À la vue de ces premières images, difficile de ne pas se souvenir des films récents The Strangers (Bryan Bertino, 2008) et It Follows (David Robert Mitchell, 2014) qui revisitent chacun à leur manière le sous-genre horrifique du home invasion.

Prévu pour le mois de mars 2019 en France, il y a fort à parier que Us fasse parler de lui pour son sous-texte. On ose imaginer qu’il sera au moins aussi riche que celui de Get Out.

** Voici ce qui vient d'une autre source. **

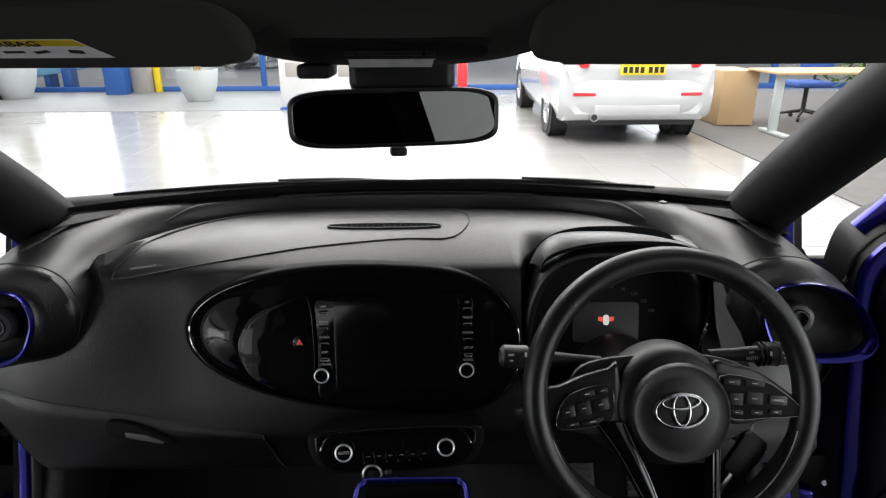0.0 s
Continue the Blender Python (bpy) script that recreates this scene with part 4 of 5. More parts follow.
# tray in two levels
rows = [shoe(-0.004, -0.012), shoe(-0.008, -0.03), shoe(-0.012, -0.045)]
part("tray_wall", loft(rows, True), MATT, con, "", 60)
rows = [[Vector((CX + w * u, y, z)) for u in [i / 10 for i in range(-10, 11)]] for y, z, w in ((0.77, 0.70, 0.084), (0.755, 0.655, 0.085), (0.735, 0.632, 0.086), (0.709, 0.629, 0.086))]
part("tray_floor", loft(rows), MATT, con, "", 60)
for s in (-1, 1):
    c = (CX + s * 0.0365, 0.672, 0.632)
    ring = [(math.cos(2 * math.pi * k / 40), math.sin(2 * math.pi * k / 40)) for k in range(40)]
    plate = [[Vector((c[0] + a / max(abs(a), abs(b)) * 0.0365 + s * 0.004 * (a * s > 0.7), c[1] + b / max(abs(a), abs(b)) * 0.056, 0.629)) for a, b in ring], [Vector((c[0] + 0.0350 * a, c[1] + 0.0350 * b, 0.629)) for a, b in ring]]
    part("tray_plate", loft(plate, True), PLASTIC_SOFT, con, "", 60)
    cup = part("cup_holder", turned([(0.0353, 0.0), (0.0348, 0.001), (0.0335, -0.002), (0.031, -0.055), (0.001, -0.057)], 40, pose(c[0], c[1], 0.629), caps=False), MATT, con, "round black cup holder")
    part("cup_rim", tube([Vector((c[0] + 0.0348 * a, c[1] + 0.0348 * b, 0.6295)) for a, b in ring], 0.0009, 6, True), PANEL_GREY, cup)
gp = [p for p in shoe(-0.003, 0) if p.y < 0.628]


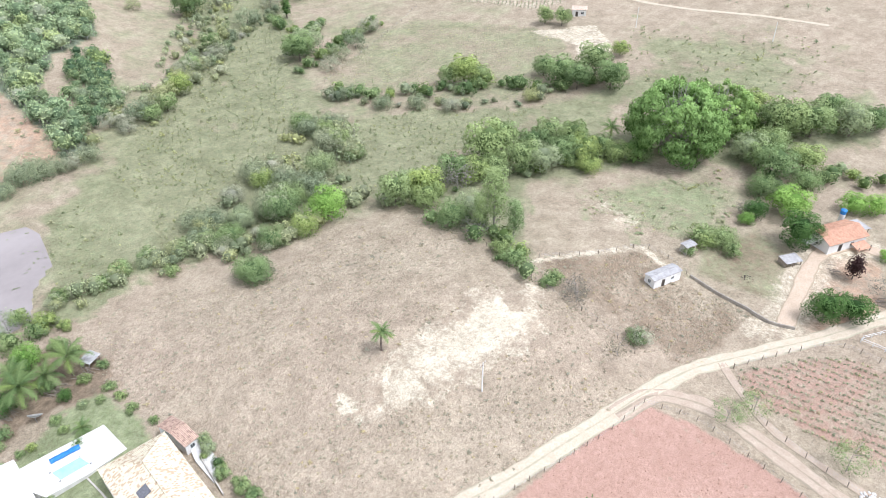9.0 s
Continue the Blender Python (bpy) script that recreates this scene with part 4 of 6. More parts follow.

Bien que Jordan Peele ait lui-même précisé qu’il lui importait avant tout de faire jouer une famille noire en tant que personnages principaux et héros d’un film d’horreur — ce qui est suffisamment rare dans le cinéma hollywoodien grand public pour être souligné — il a également affirmé que Us ne basait pas son postulat sur la question raciale. Selon lui, son film part d’une « idée simple et qui est devenue un fait indéniable: celle que nous sommes nos propres pires ennemis ».3 Dans un contexte politique actuel qui rappelle sur bien des points la crise de confiance du peuple américain envers ses propres institutions et dirigeants après le scandale du Watergate (1973-1974), une telle déclaration est lourde de sens.

Notes

[1] Voir notamment à ce sujet l’ouvrage collectif Les peurs de Hollywood: phobies sociales dans le cinéma fantastique américain, Antipodes, 2006, 275 p.

[2] Anna Smith, « Horrorwood! Will the new golden age of scary movies save cinema? », The Guardian, 14 septembre 2017.

[3] Jeff Sneider, « Jordan Peele Explains the Awesome, WTF? Trailer for Horror Movie ‘Us’ », Collider, 25 décembre 2018.